▶ Dataset excerpt
---
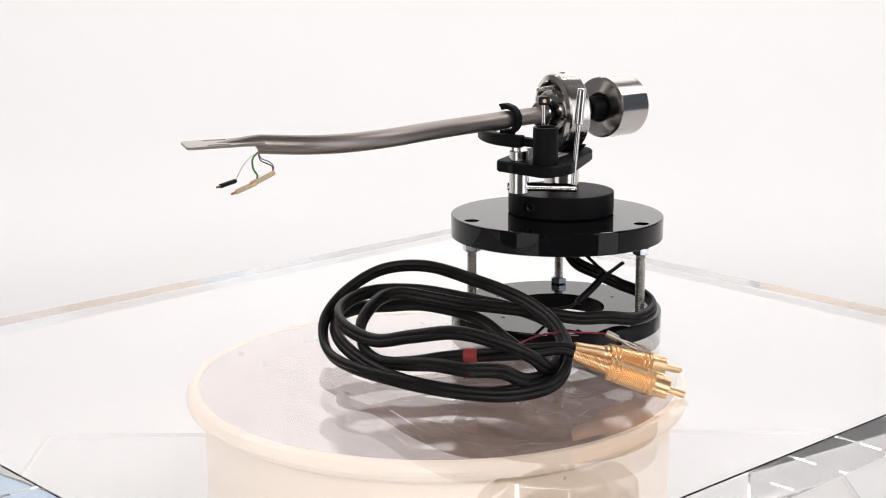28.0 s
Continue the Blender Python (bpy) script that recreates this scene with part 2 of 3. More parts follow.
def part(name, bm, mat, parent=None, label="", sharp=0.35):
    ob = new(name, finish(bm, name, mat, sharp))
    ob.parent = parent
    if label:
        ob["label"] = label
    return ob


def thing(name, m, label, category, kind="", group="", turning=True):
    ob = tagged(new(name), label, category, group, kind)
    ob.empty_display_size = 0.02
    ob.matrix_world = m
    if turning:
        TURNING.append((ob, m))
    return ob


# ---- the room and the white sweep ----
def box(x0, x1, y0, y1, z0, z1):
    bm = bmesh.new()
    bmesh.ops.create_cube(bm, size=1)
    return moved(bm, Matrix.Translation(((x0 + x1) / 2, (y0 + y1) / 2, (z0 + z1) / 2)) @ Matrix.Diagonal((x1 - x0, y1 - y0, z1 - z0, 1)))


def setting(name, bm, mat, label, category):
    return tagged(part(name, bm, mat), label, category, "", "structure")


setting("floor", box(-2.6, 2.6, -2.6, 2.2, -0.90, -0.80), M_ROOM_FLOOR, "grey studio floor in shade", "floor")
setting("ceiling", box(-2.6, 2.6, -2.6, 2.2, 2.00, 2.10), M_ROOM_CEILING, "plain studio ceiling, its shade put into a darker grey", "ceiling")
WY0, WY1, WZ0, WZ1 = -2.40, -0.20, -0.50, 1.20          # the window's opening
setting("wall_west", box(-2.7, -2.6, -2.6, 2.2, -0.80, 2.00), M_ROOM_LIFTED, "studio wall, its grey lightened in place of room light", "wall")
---
▶ The exercise
Give the data above again in full and unchanged, skipping the pictures.

▶ Answer to the task
28.0 s
Continue the Blender Python (bpy) script that recreates this scene with part 2 of 3. More parts follow.
def part(name, bm, mat, parent=None, label="", sharp=0.35):
    ob = new(name, finish(bm, name, mat, sharp))
    ob.parent = parent
    if label:
        ob["label"] = label
    return ob


def thing(name, m, label, category, kind="", group="", turning=True):
    ob = tagged(new(name), label, category, group, kind)
    ob.empty_display_size = 0.02
    ob.matrix_world = m
    if turning:
        TURNING.append((ob, m))
    return ob


# ---- the room and the white sweep ----
def box(x0, x1, y0, y1, z0, z1):
    bm = bmesh.new()
    bmesh.ops.create_cube(bm, size=1)
    return moved(bm, Matrix.Translation(((x0 + x1) / 2, (y0 + y1) / 2, (z0 + z1) / 2)) @ Matrix.Diagonal((x1 - x0, y1 - y0, z1 - z0, 1)))


def setting(name, bm, mat, label, category):
    return tagged(part(name, bm, mat), label, category, "", "structure")


setting("floor", box(-2.6, 2.6, -2.6, 2.2, -0.90, -0.80), M_ROOM_FLOOR, "grey studio floor in shade", "floor")
setting("ceiling", box(-2.6, 2.6, -2.6, 2.2, 2.00, 2.10), M_ROOM_CEILING, "plain studio ceiling, its shade put into a darker grey", "ceiling")
WY0, WY1, WZ0, WZ1 = -2.40, -0.20, -0.50, 1.20          # the window's opening
setting("wall_west", box(-2.7, -2.6, -2.6, 2.2, -0.80, 2.00), M_ROOM_LIFTED, "studio wall, its grey lightened in place of room light", "wall")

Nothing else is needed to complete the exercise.